Those calories consumed over the holidays are not just numbers. They are not just plain calories. Food calories are kilocalories, or 1,000 physics calories.
A calorie is the unit of heat that became standardized throughout the scientific community as the amount of heat needed to heat 1 gram of water by
1 degree Celsius. This was through the study of combustion and chemical reactions.
Physics judiciously defines mechanical work as force multiplied by the distance over which the force acts. The unit known as a joule is the work done by one Newton force acting over 1 meter.
In vertical lifting, one joule is the work required to lift 3.6 ounces (1 Newton) 3.3 feet (1 meter). That is about the work done lifting two golf balls from knees to ears.
It is obvious that doing work can produce heat, as evidenced by rubbing one’s hands together. But how much work produces how much heat?
The difficult task for our forebears was determining whether the heat produced by friction was the same kind of heat as that produced by combustion. Nineteenth-century scientists did not know enough about physical processes to be sure whether heat was a type of energy or something else.

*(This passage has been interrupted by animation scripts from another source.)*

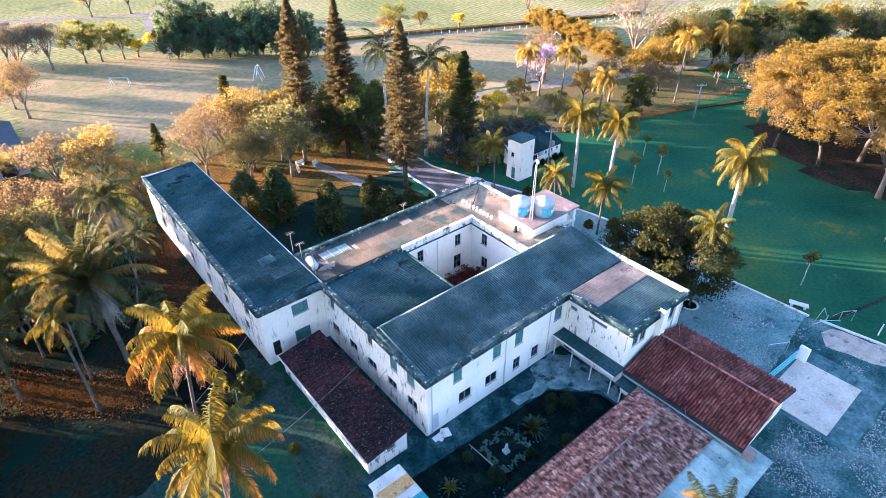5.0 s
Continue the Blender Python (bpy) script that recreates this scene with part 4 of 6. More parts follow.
ARCH = ((78, 84), (60, 98), (43, 106), (25, 102), (5, 84), (-20, 58))
MOP = ((80, 95), (62, 118), (45, 130), (27, 128), (9, 112), (-10, 85))
PLUME = ((80, 125), (62, 140), (45, 146), (27, 138), (8, 118), (-14, 88))
SPREAD = ((87, 30), (79, 46), (69, 60), (57, 72), (42, 78), (24, 74))
FRONDS = {
    "coco": frond_set(1, ARCH, 4.9, 0.95, 96, 1.5, L_COCO),
    "cocoold": frond_set(11, ARCH, 5.0, 0.95, 96, 1.9, L_COCOOLD),
    "cocodry": frond_set(21, ((-52, 30), (-74, 12)), 4.4, 0.7, 60, 1.2, L_COCODRY, ragged=0.25),
    "royal": frond_set(31, MOP, 4.6, 0.9, 110, 1.4, L_ROYAL),
    "tall": frond_set(41, ARCH, 4.8, 0.85, 80, 0.8, L_DARKPALM),
    "giant": frond_set(51, SPREAD, 8.2, 1.1, 120, 0.7, L_DARKPALM, stem=0.09),
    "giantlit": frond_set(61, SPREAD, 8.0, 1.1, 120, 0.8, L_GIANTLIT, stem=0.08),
    "giantdry": frond_set(71, ((-48, 32), (-70, 16)), 6.4, 0.9, 70, 1.2, L_GREYDRY, stem=0.08, ragged=0.3),
    "queen": frond_set(81, PLUME, 4.4, 0.95, 84, 1.5, L_QUEEN),
}


bm = bmesh.new()
bmesh.ops.create_icosphere(bm, subdivisions=1, radius=0.14)
COCONUT = mesh_of("coconut", bm, CROWNSHAFT, True)


def palm(name, label, kind, base, crown, count, girth, size=1.0, bark=None, dry="cocodry", dry_count=4, shaft=False, seed=0, group=""):
    """A palm: a bending ringed trunk, a crown of fronds, and old fronds hanging below it."""
    rnd = random.Random(seed + int(base[0] * 31 + base[1] * 17))
    p = thing(name, label, "palm tree", group, at=(base[0], base[1], 0))
    top = Vector(crown) - Vector((base[0], base[1], 0))
    pts, rad = [], []
    for k in range(13):
        f = k / 12
        bend = f**1.5
        pts.append((top.x * bend, top.y * bend, top.z * f - (0.15 if k == 0 else 0)))
        rad.append(girth * (1.35 if k == 0 else 1.0 - 0.35 * f + (0.1 if kind == "royal" and 0.3 < f < 0.6 else 0)) * (1 + 0.05 * (k % 2)))
    bm = bmesh.new()
    tube(bm, pts, rad, 9)
    part("trunk", bm, bark or PALMBARK, p, smooth=True)
    if shaft:
        bm = bmesh.new()
        tube(bm, [top + Vector((0, 0, z)) for z in (-0.3, 0.3, 1.0, 1.5)], [girth * 0.75, girth * 0.85, girth * 0.6, 0.1], 8)
        part("crownshaft", bm, CROWNSHAFT, p, smooth=True)
        top = top + Vector((0, 0, 0.9))
    meshes = FRONDS[kind]
    count = round(count * 1.1)
    for k in range(count):
        f = (k + 0.5) / count
        c = min(5, int(f**0.9 * 6 + rnd.uniform(-0.3, 0.3)))
        az = k * 137.5 + rnd.uniform(-16, 16)
        m = Matrix.Translation(top) @ pose(0, 0, 0, rnd.uniform(-14, 14), rnd.uniform(-8, 8), az) @ Matrix.Scale(size * rnd.uniform(0.86, 1.1), 4)
        # Every third giant frond takes the copy coloured as if sunlit.
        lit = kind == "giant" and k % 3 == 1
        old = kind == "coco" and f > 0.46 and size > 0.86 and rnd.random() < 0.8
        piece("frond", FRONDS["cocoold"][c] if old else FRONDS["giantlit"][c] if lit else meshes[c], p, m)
    for k in range(dry_count):
        m = Matrix.Translation(top + Vector((0, 0, -0.25))) @ pose(0, 0, 0, rnd.uniform(-25, 25), rnd.uniform(-14, 14), k * 360 / max(1, dry_count) + rnd.uniform(-25, 25)) @ Matrix.Scale(size * rnd.uniform(0.7, 0.95), 4)
        piece("dry_frond", FRONDS[dry][k % 2], p, m)
    if kind == "coco":
        for k in range(6):
            g, z = k * 2.4, -0.25 - 0.12 * (k % 3)
            piece("coconut", COCONUT, p, Matrix.Translation(top + Vector((0.28 * math.cos(g), 0.28 * math.sin(g), z))), "green coconut")
    return p


def leaves(rs, centres, radius, count, size, mat, up=0.35, squash=0.7, slim=0.36):
    """Many small folded leaves round the given centres."""
    c = np.repeat(np.array(centres), count, 0)
    r = np.repeat(np.array(radius), count)
    off = rs.normal(size=c.shape)
    off /= np.linalg.norm(off, axis=1)[:, None] + 1e-9
    off *= (rs.rand(len(c)) ** 0.45 * r)[:, None]
    off[:, 2] *= squash
    c = c + off
    n = rs.normal(size=c.shape) + np.array([0, 0, up * 2]) + 0.5 * off / (r[:, None] + 1e-9)
    n /= np.linalg.norm(n, axis=1)[:, None]
    t = np.cross(n, rs.normal(size=c.shape))
    t /= np.linalg.norm(t, axis=1)[:, None] + 1e-9
    b = np.cross(n, t)
    s = (size * rs.uniform(0.6, 1.35, len(c)))[:, None]
    v = np.stack([c - t * s * 0.6, c + b * s * slim + n * s * 0.1, c + t * s * 0.6, c - b * s * slim + n * s * 0.1], 1).reshape(-1, 3)
    f = np.arange(len(c) * 4).reshape(-1, 4)
    return soup("crown", v.tolist(), f.tolist(), mat)


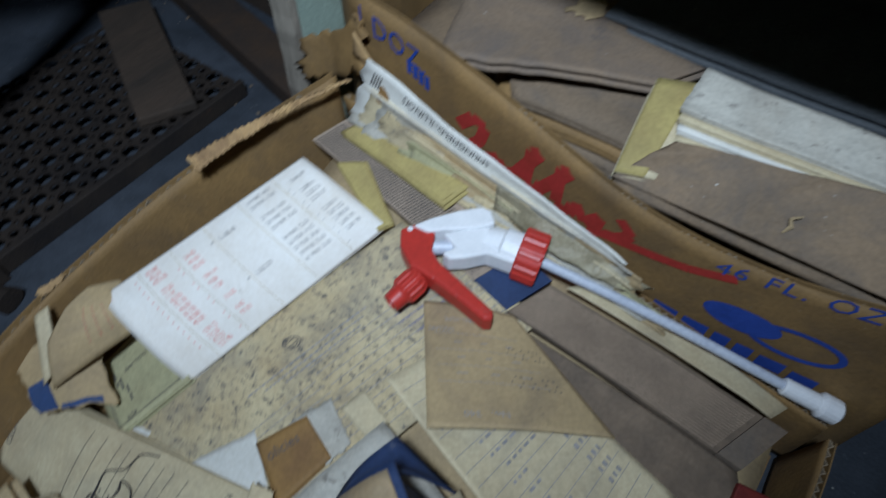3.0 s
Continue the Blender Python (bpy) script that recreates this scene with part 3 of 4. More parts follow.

Since the joule defined a unit of work/energy and the calorie a unit of heat, no one knew whether the two were equivalent. Heat produced by work was too difficult to measure because it took a lot of work to produce significant heat. In addition, too much heat escaped into the surroundings, and there was no way to capture it all.
The joule is also a unit of energy, as demonstrated by the work of James Joule, an English scientist. Joule provided the definitive data with 30 years of studies and ingenious experiments that used measurable mechanical work to heat water by capturing all of the heat.
Considering what a small amount of heat a calorie is, it is not surprising that the relationship between calories and joules took a long time to verify. In human-
size terms, a joule is a very small unit, even smaller than the calorie: It takes
4.2 joules to make one calorie.
To put the above golf ball exercise into perspective, it would require lifting the two balls a little more than four times to produce 1 calorie, or 420 times to produce
100 calories.
But wait! These are physics calories. Food calories are kilocalories, 1,000 calories each. Formerly, food calories were written with a capital “C,” but that practice got lost in the depths of consumer packaging.
So to burn 100 kilocalories (100 food calories) would require lifting the two golf balls 400,000 times. Equivalently, one could lift a bowling ball only 5,625 times.
That 200-calorie holiday dessert does not seem so carefree now, does it?
One hundred food calories is also equivalent to the work done by a 150-pound person climbing 600 feet in height. That is 60 floors or just a little more than a hike up the Diamond Head trail.
Of course, there are more entertaining ways to work off those dietary calories, but it is unarguably easier to add them than to subtract them.
One good thing about work, energy and heat is that there is no time involved, so doing 100 kilocalories (428,000 joules) of work could occupy a few minutes or take months. To burn the calories faster requires greater power, which is energy divided by time.